Chinese-American Collaboration in Hadron Physics Bears Fruit

At right: Prof. Gao and her former Ph.D. student Xin Qian, currently a Millikan Fellow at Caltech. Xin gave an invited talk at this workshop.

Prof. Haiyan Gao, the new chair of Duke Physics, is working on several fronts to encourage collaboration among physicists in American and China—particularly among physicists who study hadrons, particles that interact through the strong force. The time is ripe because students and young scientists in China are jumping at the chance to do research in the United States, and scientific funding agencies in China—whose budgets are growing—are eager to support international collaboration in physics. Just this year, the National Science Foundation of China awarded two grants to support research being done at the Thomas Jefferson National Accelerator Facility  in Virginia by Gao and a team of 130 collaborators from 40 institutions and 8 countries—including China.

A paper describing some of that research was published in Physical Review Letters August 10, 2011. Xin Qian, who earned his PhD at Duke last year, is the lead author on the paper, which reports the results of an experiment exploring the three-dimensional motion of quarks inside a neutron. Qian is currently a Millikan Fellow at the California Institute of Technology. He is also the winner of the 2011 Jefferson Lab Thesis Prize. Gao, who was Qian’s advisor at Duke, is also one of the authors of the paper.

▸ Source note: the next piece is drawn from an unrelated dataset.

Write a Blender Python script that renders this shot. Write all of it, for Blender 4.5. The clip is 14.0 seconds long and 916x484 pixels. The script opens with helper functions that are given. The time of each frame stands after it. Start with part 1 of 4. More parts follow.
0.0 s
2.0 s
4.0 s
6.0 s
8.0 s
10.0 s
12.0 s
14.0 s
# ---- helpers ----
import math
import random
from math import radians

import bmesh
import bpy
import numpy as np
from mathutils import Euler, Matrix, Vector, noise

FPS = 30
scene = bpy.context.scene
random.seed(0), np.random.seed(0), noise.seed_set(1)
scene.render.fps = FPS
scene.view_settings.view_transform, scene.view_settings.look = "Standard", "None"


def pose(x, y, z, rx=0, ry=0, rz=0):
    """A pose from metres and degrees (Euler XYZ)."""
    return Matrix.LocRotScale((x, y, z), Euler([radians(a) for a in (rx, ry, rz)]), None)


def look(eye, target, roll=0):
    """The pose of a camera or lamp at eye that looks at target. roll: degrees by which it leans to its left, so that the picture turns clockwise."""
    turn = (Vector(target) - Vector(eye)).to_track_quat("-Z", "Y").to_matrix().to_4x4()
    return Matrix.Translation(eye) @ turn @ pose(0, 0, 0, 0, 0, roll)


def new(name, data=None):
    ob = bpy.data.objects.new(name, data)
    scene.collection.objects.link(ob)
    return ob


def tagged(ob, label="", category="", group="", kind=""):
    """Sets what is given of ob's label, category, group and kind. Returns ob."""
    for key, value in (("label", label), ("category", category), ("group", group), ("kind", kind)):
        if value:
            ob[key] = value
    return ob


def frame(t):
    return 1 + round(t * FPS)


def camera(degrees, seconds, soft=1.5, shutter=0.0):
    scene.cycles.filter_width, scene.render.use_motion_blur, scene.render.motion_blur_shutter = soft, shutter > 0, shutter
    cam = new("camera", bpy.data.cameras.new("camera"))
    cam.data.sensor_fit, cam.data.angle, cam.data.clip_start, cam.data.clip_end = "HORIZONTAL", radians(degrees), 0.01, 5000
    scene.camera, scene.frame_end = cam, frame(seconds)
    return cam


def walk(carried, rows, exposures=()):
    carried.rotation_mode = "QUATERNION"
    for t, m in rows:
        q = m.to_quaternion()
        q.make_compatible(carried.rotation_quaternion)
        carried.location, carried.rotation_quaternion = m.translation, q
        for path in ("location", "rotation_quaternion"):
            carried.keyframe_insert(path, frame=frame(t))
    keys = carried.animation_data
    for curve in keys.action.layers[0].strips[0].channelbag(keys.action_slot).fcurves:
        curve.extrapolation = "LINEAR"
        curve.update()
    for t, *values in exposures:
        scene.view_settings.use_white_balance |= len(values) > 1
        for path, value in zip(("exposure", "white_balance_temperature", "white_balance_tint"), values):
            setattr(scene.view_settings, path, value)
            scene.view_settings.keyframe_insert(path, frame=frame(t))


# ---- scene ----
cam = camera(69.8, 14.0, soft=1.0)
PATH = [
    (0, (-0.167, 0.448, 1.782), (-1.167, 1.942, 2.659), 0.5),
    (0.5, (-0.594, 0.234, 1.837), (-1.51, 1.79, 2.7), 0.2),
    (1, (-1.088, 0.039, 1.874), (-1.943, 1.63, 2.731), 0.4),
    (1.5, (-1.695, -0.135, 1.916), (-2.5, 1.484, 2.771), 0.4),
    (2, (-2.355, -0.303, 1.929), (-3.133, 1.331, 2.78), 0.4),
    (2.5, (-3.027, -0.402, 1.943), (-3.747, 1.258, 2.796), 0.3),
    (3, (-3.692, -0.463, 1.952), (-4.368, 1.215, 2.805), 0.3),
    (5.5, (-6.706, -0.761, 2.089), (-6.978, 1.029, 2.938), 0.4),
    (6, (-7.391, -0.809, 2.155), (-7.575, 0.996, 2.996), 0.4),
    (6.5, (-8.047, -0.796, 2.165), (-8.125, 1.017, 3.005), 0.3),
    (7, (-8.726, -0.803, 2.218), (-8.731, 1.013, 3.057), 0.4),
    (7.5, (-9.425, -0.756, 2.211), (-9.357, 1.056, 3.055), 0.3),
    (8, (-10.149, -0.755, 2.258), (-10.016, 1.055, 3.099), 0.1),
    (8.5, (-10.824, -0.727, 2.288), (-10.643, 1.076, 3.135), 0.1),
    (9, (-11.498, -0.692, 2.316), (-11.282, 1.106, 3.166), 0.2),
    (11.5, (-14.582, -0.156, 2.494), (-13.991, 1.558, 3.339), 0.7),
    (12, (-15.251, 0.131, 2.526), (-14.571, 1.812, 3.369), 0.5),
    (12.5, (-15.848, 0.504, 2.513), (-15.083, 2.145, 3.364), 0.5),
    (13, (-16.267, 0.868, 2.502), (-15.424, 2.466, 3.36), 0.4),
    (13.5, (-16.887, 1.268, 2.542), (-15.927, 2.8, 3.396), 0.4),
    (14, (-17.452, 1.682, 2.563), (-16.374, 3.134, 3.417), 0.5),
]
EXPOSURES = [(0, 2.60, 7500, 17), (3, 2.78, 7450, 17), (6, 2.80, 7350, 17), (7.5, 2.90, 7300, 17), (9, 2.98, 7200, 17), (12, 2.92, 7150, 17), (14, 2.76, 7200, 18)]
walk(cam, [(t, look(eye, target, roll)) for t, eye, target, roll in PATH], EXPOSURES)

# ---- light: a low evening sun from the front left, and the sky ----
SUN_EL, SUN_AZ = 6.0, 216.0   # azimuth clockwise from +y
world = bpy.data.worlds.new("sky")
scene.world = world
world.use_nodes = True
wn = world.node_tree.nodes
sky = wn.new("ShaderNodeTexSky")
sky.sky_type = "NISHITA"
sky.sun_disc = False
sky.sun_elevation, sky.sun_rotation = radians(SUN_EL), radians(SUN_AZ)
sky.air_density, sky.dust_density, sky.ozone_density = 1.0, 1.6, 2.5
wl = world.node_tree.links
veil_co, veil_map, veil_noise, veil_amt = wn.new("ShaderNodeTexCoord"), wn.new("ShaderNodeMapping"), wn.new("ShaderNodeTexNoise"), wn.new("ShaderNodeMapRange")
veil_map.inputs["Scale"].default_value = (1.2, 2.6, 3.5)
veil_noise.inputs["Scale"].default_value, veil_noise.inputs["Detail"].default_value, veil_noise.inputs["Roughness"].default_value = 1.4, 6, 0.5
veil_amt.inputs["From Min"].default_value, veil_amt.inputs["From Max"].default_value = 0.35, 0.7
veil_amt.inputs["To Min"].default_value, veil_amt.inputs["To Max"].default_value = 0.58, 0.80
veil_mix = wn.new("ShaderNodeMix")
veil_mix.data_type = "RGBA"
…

While researchers at other laboratories have previously explored the three-dimensional motion of quarks inside protons, this was the first time a team had looked at the motion of quarks inside a neutron. The team used a helium-3 nucleus as the target for the 6 GeV electron beam. A polarized helium-3, which has two protons and one neutron, is an effective polarized neutron target because the spins of the two protons are opposite and “cancel” each other out, leaving the spin of the lone neutron. The polarization is perpendicular to the plane formed by the beam and the electrons that scatter off the target, and it can be arranged so that it is pointing up or down.

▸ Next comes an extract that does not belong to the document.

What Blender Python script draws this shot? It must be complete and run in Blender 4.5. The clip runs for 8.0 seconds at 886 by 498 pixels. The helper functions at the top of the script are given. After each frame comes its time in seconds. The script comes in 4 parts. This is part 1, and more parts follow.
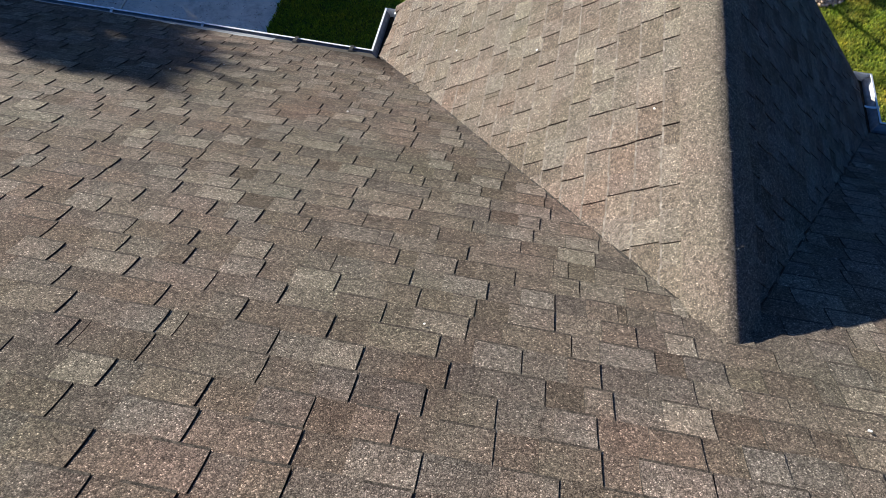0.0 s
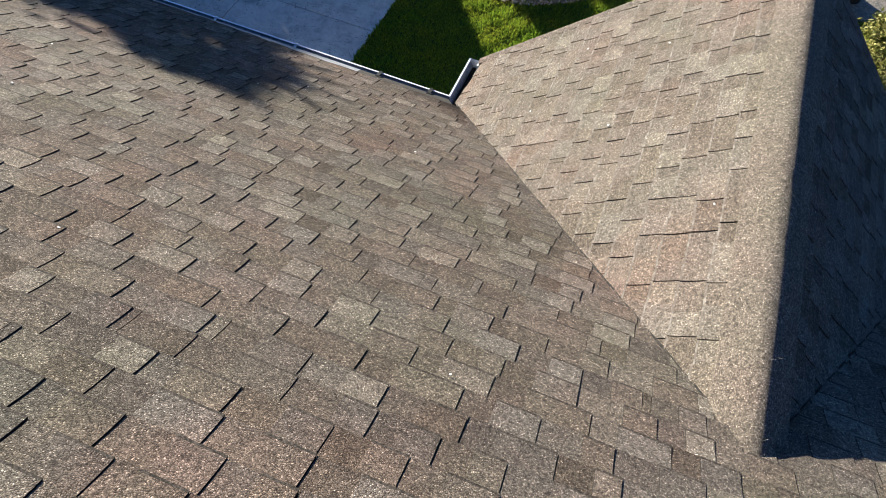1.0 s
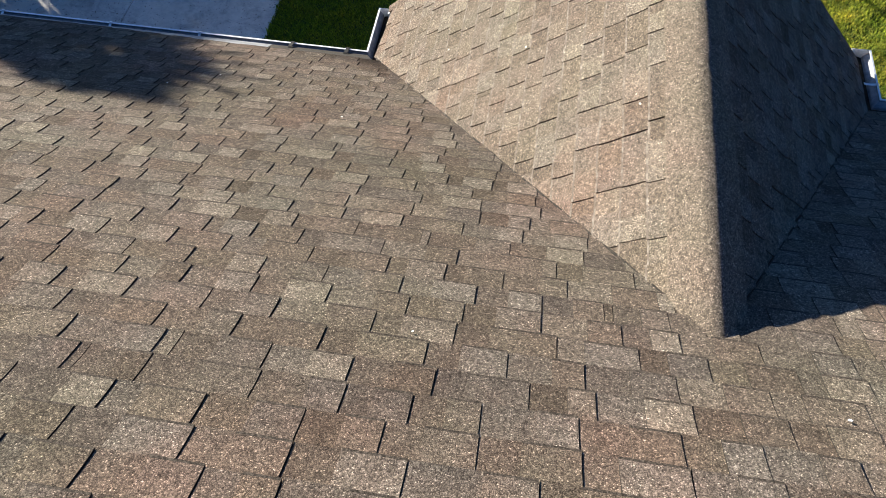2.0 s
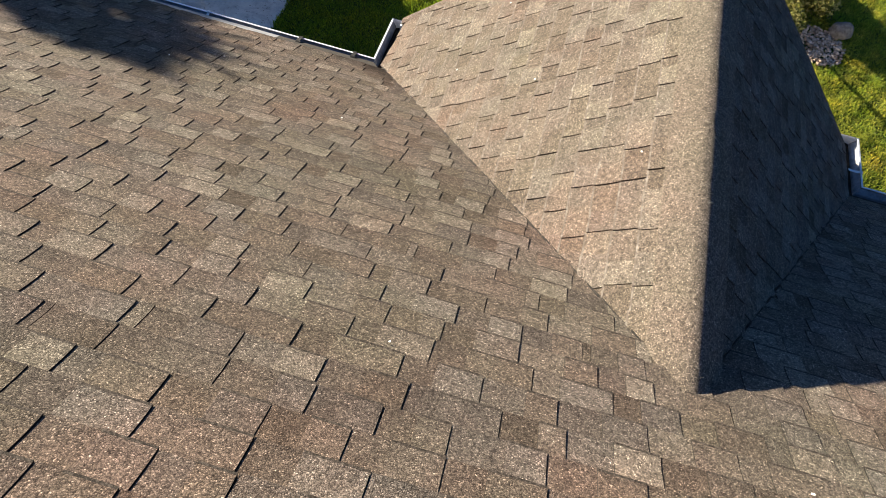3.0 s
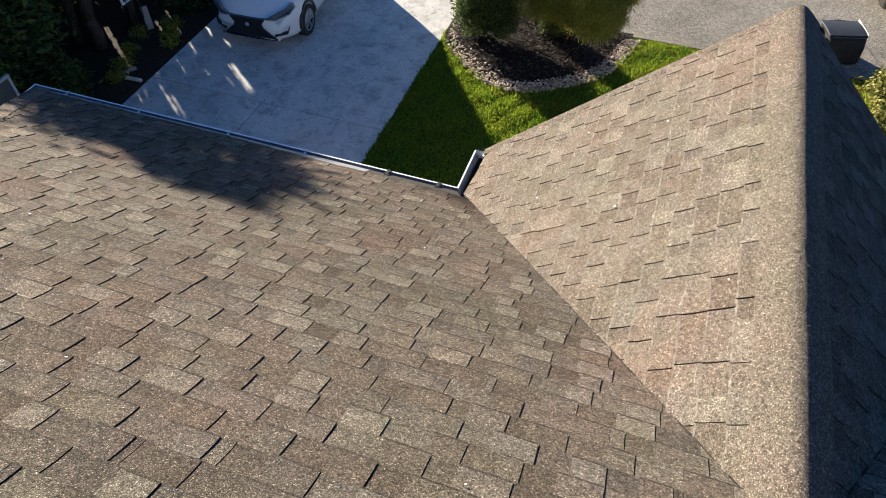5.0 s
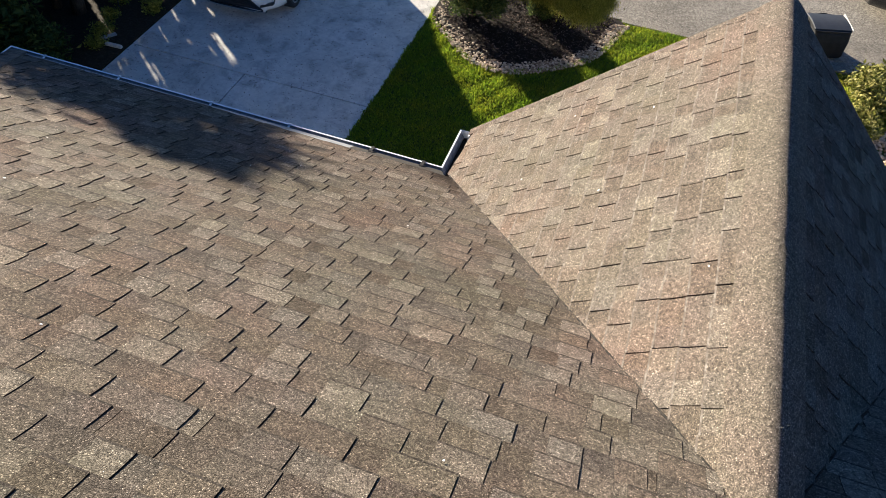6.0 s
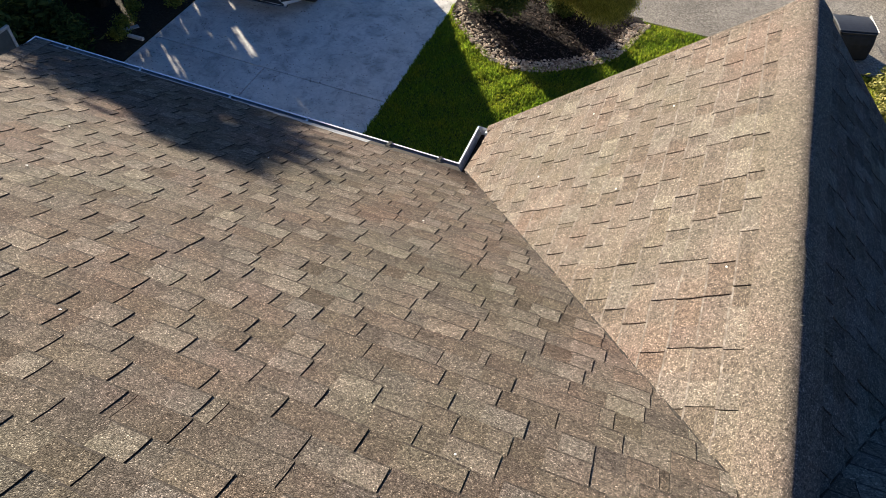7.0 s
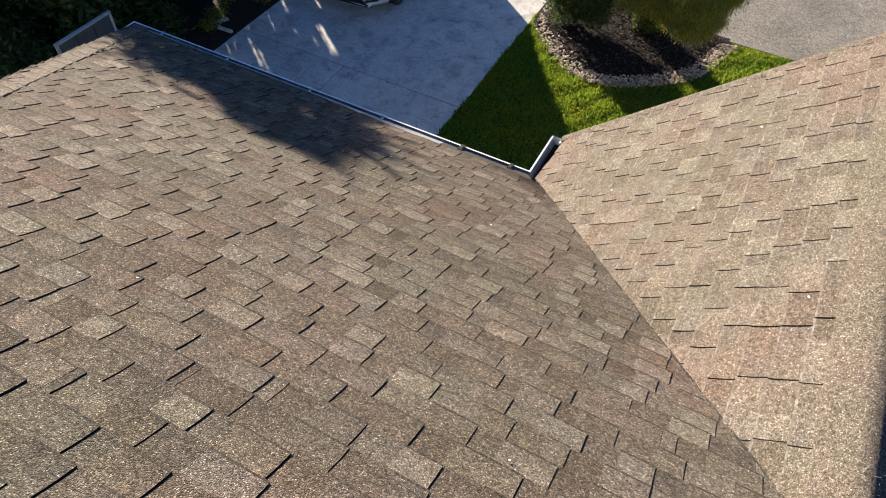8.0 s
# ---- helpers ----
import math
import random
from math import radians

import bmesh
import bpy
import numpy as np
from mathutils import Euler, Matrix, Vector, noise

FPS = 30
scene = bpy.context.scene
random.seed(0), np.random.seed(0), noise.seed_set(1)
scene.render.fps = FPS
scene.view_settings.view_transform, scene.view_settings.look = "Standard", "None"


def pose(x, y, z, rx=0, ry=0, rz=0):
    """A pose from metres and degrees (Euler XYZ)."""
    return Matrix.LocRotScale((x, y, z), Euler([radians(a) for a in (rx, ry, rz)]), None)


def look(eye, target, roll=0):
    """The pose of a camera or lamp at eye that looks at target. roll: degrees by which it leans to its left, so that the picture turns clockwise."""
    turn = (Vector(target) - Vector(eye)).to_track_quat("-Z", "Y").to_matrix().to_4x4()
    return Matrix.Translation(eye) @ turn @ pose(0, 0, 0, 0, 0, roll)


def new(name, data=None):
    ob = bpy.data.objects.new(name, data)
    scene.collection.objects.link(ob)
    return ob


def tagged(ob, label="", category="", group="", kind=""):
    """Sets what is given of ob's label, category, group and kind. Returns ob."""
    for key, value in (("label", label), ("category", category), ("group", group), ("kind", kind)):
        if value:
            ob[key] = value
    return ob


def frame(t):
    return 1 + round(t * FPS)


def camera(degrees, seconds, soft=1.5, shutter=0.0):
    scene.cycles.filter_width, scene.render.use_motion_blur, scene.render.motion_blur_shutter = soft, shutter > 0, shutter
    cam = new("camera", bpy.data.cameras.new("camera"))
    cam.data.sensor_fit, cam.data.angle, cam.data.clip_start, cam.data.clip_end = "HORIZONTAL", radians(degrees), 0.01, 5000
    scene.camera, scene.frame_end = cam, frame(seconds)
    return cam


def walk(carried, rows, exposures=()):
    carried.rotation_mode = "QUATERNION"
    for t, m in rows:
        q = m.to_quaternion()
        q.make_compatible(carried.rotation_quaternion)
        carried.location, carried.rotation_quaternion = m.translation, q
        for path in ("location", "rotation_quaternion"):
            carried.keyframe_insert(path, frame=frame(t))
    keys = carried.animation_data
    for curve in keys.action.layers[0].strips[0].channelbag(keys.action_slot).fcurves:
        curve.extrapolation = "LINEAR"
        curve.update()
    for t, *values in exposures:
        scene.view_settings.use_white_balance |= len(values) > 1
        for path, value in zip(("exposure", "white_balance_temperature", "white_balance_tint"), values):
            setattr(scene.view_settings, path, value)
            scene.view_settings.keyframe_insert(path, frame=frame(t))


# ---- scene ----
cam = camera(67.24, 8.0, soft=0.6)
# seconds, eye x y z, heading to the left of +y, pitch, lean to the left
ROWS = [
    (0.0, 1.265, -4.458, 7.407, 6.87, -59.72, 4.12),
    (0.2, 1.283, -4.461, 7.441, 2.13, -57.76, 7.54),
    (0.3, 1.294, -4.468, 7.440, -0.22, -58.72, 11.68),
    (0.5, 1.190, -4.466, 7.425, 5.00, -59.01, 13.25),
    (0.7, 1.214, -4.465, 7.456, 11.45, -57.79, 10.26),
    (0.8, 1.223, -4.461, 7.468, 13.38, -57.34, 9.12),
    (1.0, 1.256, -4.461, 7.491, 14.57, -56.58, 8.17),
    (1.2, 1.265, -4.438, 7.526, 13.92, -56.41, 8.31),
    (1.3, 1.284, -4.441, 7.522, 14.02, -55.91, 7.26),
    (1.5, 1.316, -4.451, 7.504, 11.51, -57.16, 6.05),
    (1.7, 1.323, -4.441, 7.481, 13.33, -60.28, 1.09),
    (1.8, 1.336, -4.423, 7.472, 11.43, -62.45, 1.74),
    (2.0, 1.371, -4.407, 7.503, 9.48, -60.76, -0.60),
    (2.1, 1.367, -4.416, 7.514, 3.22, -59.77, 3.94),
    (2.2, 1.364, -4.414, 7.524, -1.28, -59.04, 7.34),
    (3.3, 1.270, -4.428, 7.425, 6.90, -58.71, 14.80),
    (3.5, 1.268, -4.413, 7.424, 7.18, -59.18, 16.14),
    (3.7, 1.284, -4.432, 7.421, 10.52, -57.83, 13.37),
    (3.8, 1.290, -4.425, 7.425, 13.49, -57.67, 10.80),
    (4.0, 1.262, -4.413, 7.419, 22.94, -57.13, 1.42),
    (4.2, 1.287, -4.370, 7.451, 23.43, -55.71, -0.16),
    (4.3, 1.288, -4.359, 7.470, 21.60, -53.05, 0.82),
    (4.5, 1.294, -4.365, 7.499, 20.31, -49.40, 0.27),
    (4.7, 1.314, -4.361, 7.514, 19.32, -49.18, -0.08),
    (5.8, 1.307, -4.375, 7.485, 17.72, -50.95, 2.47),
    (6.0, 1.301, -4.372, 7.492, 16.38, -51.10, 4.04),
    (6.2, 1.300, -4.376, 7.487, 17.00, -51.05, 3.57),
    (6.5, 1.293, -4.377, 7.480, 17.29, -51.85, 4.18),
    (6.7, 1.298, -4.380, 7.482, 17.66, -51.44, 4.20),
    (7.0, 1.301, -4.381, 7.482, 18.37, -51.41, 3.67),
    (7.2, 1.299, -4.373, 7.470, 18.85, -51.56, 3.37),
    (7.5, 1.293, -4.378, 7.460, 21.50, -51.66, 2.40),
    (7.7, 1.296, -4.378, 7.468, 23.03, -51.06, 1.98),
    (8.0, 1.268, -4.407, 7.430, 26.52, -50.92, 2.18),
]


def eye_pose(x, y, z, yaw, pitch, lean):
    a, b = radians(yaw), radians(pitch)
    ahead = Vector((-math.sin(a) * math.cos(b), math.cos(a) * math.cos(b), math.sin(b)))
    eye = Vector((x, y, z))
    return look(eye, eye + ahead, lean)


# the camera's own brightness and white balance along the way: seconds, stops, kelvin, tint
LIGHTING = [(0.0, 1.76, 5175, 11), (0.5, 1.93, 5175, 10), (1.0, 2.03, 5225, 10), (2.0, 2.08, 5475, 11), (3.5, 2.06, 5875, 12), (4.5, 2.08, 5575, 11), (6.0, 2.07, 5625, 12), (8.0, 2.07, 5675, 13)]
walk(cam, [(r[0], eye_pose(*r[1:])) for r in ROWS], LIGHTING)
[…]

When the electron beam hits the helium-3 nucleus, the virtual photon exchanged between the electron and the target couples to a quark inside directly. The struck quark combines with another quark outside the nucleus to form a particle called a pion. By measuring the azimuthal angular distribution of such pions relative to the plane of the electron, physicists can infer information about the movement of the quarks inside the neutron before the beam hit. The team of scientists plans to continue this line of research, with some important improvements. The Jefferson Lab is undergoing a major upgrade of the energy of the electron beam from 6GeV to 12 GeV. Gao is leading a major effort to build a new $25-million spectrometer that will take the advantage of higher electron beam energies. The Jefferson Lab energy upgrade, which is  funded by the Department of Energy, is  expected to be complete in 2013. “We have a very good plan in place for the next decade for a comprehensive major program at Jefferson Lab using 12 GeV and the new spectrometer,” Gao says. “We’re also going to build a new polarized proton target.”

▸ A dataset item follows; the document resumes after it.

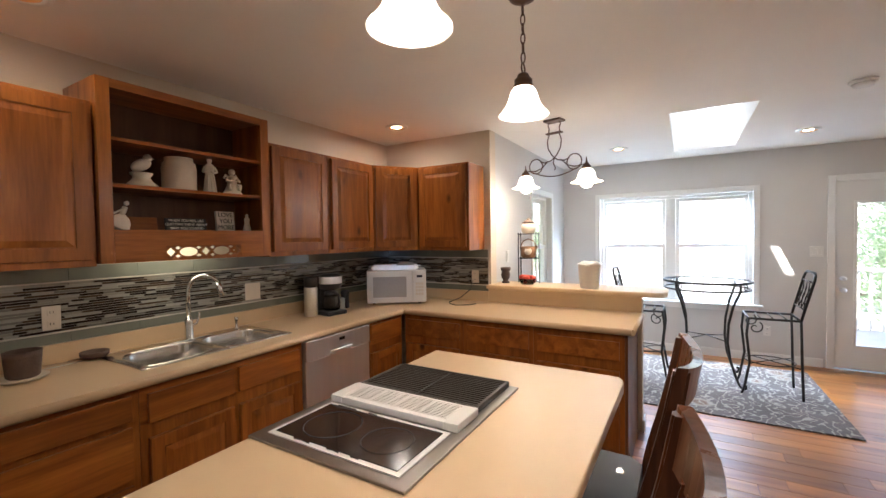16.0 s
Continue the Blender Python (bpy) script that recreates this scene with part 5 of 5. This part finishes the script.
part("grinder", lathe([(0.035, 0), (0.037, 0.004), (0.033, 0.08), (0.037, 0.13), (0.034, 0.15), (0.0, 0.155)], 20, (0.06, 0.0, 0)), DARK, gk)
cable = single("power_cord", bars([[(5.835, 7.32, 1.10), (5.80, 7.33, 1.02), (5.74, 7.40, 0.95), (5.66, 7.47, 0.917), (5.58, 7.42, 0.916), (5.54, 7.33, 0.916), (5.60, 7.24, 0.916), (5.68, 7.22, 0.916)]], 0.004), DARK, "black power cord lying on the worktop", "cord")
pt = thing("ceramic_pot", "dark brown speckled ceramic pot on a saucer", "pot", m=pose(3.07, 8.10, 0.911))
part("saucer", lathe([(0.05, 0.0), (0.075, 0.006), (0.085, 0.014), (0.08, 0.016), (0.0, 0.008)], 26), CERAMIC, pt)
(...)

Prof. Gao led an evening discussion during the 2011 US-China Hadron Workshop in Weihai, China. Also in the photo are: Prof. Fan Wang from Nanjing Uinversity, and Prof. Robert D. McKeown, Deputy director of Jefferson Lab.

In addition to encouraging U.S.-Chinese collaboration at Jefferson Lab, Gao has also co-organized an annual workshop on hadron physics in China for the past several years. Participants are primarily from China and the U.S., but there are some from Europe as well. The first workshop was in 2006, and it has been an annual affair since 2009. The 2012 workshop is already planned for Beijing. “Before this experimental program and the workshop, the collaboration was on the informal side,” Gao says. The workshops allow physicists and representatives from funding agencies to come together to plan more formal collaborations, such as the research and the upgrade at Jefferson Lab. Here at Duke, Gao was recently asked to be on the China Faculty Council set up by the Provost’s office. Council members are charged with facilitating research connections and new collaborations for faculty or units interested in working in China and/or linking ongoing projects to China.  Duke is building a campus near Shanghai, which is where Gao grew up. With all these projects underway, Gao says she sees a bright future for collaborative work among Chinese and American physicists.